Breaking: Reid says climate bill may wait until 2010
Climate policy reform may be delayed until 2010 while the Senate wrestles with other issues. E&ENews PM ($ req'd) is reporting,
Senate Majority Leader Harry Reid (D-Nev.) today said the Senate may not act on comprehensive energy and climate change legislation until next year, given the chamber's busy fall schedule.
Speaking to reporters about the possibility of taking up the bill this fall, Reid said the Senate must first finish work on health care and regulatory reform.
"So, you know, we are going to have a busy, busy time the rest of this year," Reid said. "And, of course, nothing terminates at the end of this year. We still have next year to complete things if we have to."
...Reid also downplayed but did not rule out the possibility that Democrats could decide to move the energy piece separately from the climate change portion.
"That was an initial discussion that we had many, many months ago," Reid said. "We've focused on what the House has done, and that is do it all in one package. But we have -- that's a bridge that's still a long ways away."
UPDATE, 6:09 PM ET
It's a trifecta of downbeat climate policy news today. In addition to the late breaking quotes from Senator Reid:
Lincoln: No Support For House Climate Bill: Newly installed Senate Agriculture Chair Blanche Lincoln (D-Ark.) told the National Cattlemen's Beef Association that she does not support the House climate and energy bill, reports the National Journal ($ req'd), because of the burdens it would place on her state, "and rural and poor America in general." Her stated focus is on how the bill's measures might affect food prices. The article offers no contrasting opinions or fact-checking on Senator Lincoln's claims about the bill.

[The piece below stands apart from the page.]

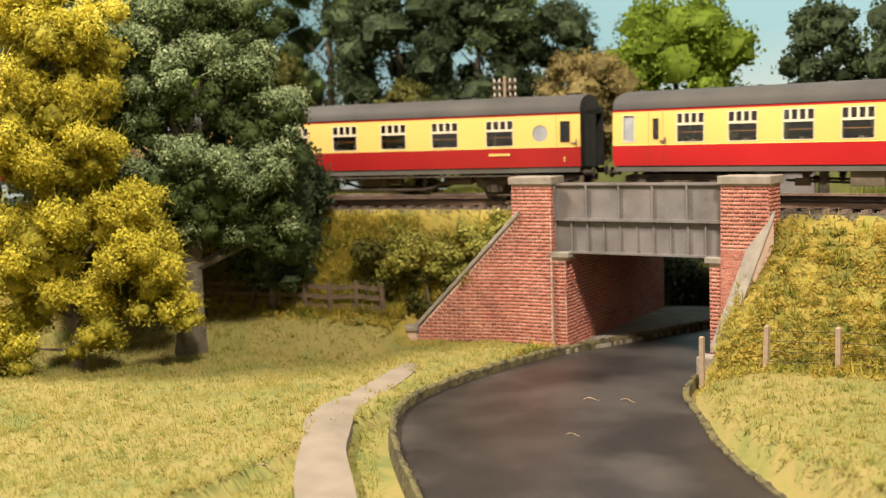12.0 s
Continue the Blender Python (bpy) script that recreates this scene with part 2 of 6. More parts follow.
# the paler patches paint sheen on the tarmac along with its wear
M["road"] = mat("worn_tarmac_painted_sheen", (0.013, 0.011, 0.010), [(0.024, 0.020, 0.019), (0.050, 0.041, 0.037)], 0.40, size=0.035, fine=0.0009, bump=0.10, grime_or_sheen=(0.105, 0.088, 0.080), grime_or_sheen_amount=0.75, spec=0.5)
M["verge"] = mat("stony_kerb", (0.022, 0.018, 0.010), [(0.075, 0.058, 0.030), (0.14, 0.115, 0.045), (0.055, 0.058, 0.018)], 0.95, size=0.005, bump=0.8)
M["path"] = mat("beige_trodden_earth", (0.176, 0.141, 0.107), (0.264, 0.209, 0.158), 0.9, size=0.015, bump=0.4)
M["stone"] = mat("grey_stone_coping", (0.20, 0.165, 0.135), (0.33, 0.28, 0.23), 0.85, size=0.006, bump=0.4, grime_or_sheen=(0.12, 0.10, 0.075), grime_or_sheen_amount=0.5)
M["girder"] = mat("grey_girder_paint", (0.115, 0.098, 0.096), (0.22, 0.195, 0.19), 0.55, size=0.012, grime_or_sheen=(0.20, 0.15, 0.115), grime_or_sheen_amount=0.55)
M["post"] = mat("pale_concrete_post", (0.27, 0.185, 0.125), (0.42, 0.30, 0.215), 0.85, size=0.003, bump=0.4, ob_random=0.4, grime_or_sheen=(0.17, 0.13, 0.07), grime_or_sheen_amount=0.5)
M["wire"] = mat("dull_wire", (0.05, 0.038, 0.024), (0.09, 0.068, 0.045), 0.6, 0.2)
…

US planning to weaken Copenhagen climate deal, Europe warns: Significant differences have developed between Europe and the Obama administration "over the structure of a new worldwide treaty on global warming," David Adams of the Guardian (UK) reported today. "Sources on the European side say the US approach could undermine the new treaty and weaken the world's ability to cut carbon emissions."
According to Adams, the split centers on how greenhouse gas reduction targets would would be counted in the successor to the Kyoto protocol climate agreement. Europe wants to retain the system set up under Kyoto; the Obama administration has said it wants to throw nearly all of those structures away "and replace it with a system of its own design."
Throwing out Kyoto's precedents would probably mean years of new negotiations toward a new climate change agreement.